Question

In: Finance

Happy Valley Homecare​ Suppliers, Incorporated​ (HVHS), had $ 10.6 million in sales in 2010. Its cost...

Happy Valley Homecare​ Suppliers, Incorporated​ (HVHS), had $ 10.6 million in sales in 2010. Its cost of goods sold was $ 4.24 ​million, and its average inventory balance was $ 1.81 million.

a. Calculate the average number of days inventory outstanding ratios for HVHS.

b. The average number of inventory days in the industry is 73 days.

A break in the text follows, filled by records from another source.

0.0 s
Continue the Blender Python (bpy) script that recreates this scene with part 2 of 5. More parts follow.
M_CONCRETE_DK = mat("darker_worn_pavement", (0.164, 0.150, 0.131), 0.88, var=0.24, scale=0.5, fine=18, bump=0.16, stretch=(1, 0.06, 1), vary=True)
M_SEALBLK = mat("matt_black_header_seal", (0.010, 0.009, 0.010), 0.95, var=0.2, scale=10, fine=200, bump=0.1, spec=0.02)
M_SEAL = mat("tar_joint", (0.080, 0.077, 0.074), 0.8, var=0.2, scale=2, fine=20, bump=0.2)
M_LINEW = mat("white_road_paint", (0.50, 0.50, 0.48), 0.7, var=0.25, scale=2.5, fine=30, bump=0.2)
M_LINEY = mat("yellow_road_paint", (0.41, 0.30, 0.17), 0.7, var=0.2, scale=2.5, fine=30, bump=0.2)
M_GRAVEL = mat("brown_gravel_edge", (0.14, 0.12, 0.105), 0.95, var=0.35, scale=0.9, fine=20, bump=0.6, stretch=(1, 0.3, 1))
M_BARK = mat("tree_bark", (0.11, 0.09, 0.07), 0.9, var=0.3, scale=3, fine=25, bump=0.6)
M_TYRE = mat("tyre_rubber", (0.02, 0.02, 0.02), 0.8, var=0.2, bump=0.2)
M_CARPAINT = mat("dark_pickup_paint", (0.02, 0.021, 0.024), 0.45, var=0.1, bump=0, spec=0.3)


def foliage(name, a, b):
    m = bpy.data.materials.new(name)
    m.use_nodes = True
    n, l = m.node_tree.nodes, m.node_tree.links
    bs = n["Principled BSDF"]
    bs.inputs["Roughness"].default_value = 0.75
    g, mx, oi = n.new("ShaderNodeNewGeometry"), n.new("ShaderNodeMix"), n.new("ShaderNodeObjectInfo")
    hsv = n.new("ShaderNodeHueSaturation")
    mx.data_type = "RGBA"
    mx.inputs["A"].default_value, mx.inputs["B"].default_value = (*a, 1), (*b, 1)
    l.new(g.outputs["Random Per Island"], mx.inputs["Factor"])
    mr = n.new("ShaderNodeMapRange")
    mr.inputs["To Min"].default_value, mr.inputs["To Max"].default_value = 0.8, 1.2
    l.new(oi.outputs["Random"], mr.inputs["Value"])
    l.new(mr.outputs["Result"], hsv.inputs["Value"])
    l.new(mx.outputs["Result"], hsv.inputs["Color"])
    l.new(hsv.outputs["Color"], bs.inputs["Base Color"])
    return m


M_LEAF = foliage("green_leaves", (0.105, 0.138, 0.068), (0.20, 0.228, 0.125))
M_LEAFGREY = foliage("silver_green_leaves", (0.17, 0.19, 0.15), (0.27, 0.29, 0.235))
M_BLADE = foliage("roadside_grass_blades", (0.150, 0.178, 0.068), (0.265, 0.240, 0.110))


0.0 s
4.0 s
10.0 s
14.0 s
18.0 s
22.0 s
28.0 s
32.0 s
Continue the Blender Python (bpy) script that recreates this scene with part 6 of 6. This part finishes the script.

By how much must HVHS reduce its investment in inventory to improve its inventory days to meet the​ industry? ​(Hint: Use a​ 365-day year.)

Solutions

Expert Solution

a.

Compute the average number of days in inventory, using the equation as shown below:

Days in inventory = 365*Average inventory/ Cost of goods sold

                              = 365*$1,810,000/ $4,240,000

                              = 155.81 days

Hence, the days sales in inventory is 155.81 days.

b.

Compute the average inventory as per standards, using the equation as shown below:

Days in inventory = 365 days*Average inventory/ Cost of goods sold

                73 days = 365 days* Average inventory / $4,240,000

Rearrange the above-mentioned equation to determine the average inventory (Standards) as follows:

Average inventory = 73 days*$4,240,000/ 365 days

                               = $848,000

Hence, the average inventory as per standards is $848,000.

Compute the reduction in inventory investment, using the equation as shown below:

Reduction = Actual inventory – Inventory as per standards

               = $1,810,000 - $848,000

                 = $962,000

Hence, the reduction in inventory investment is $962,000.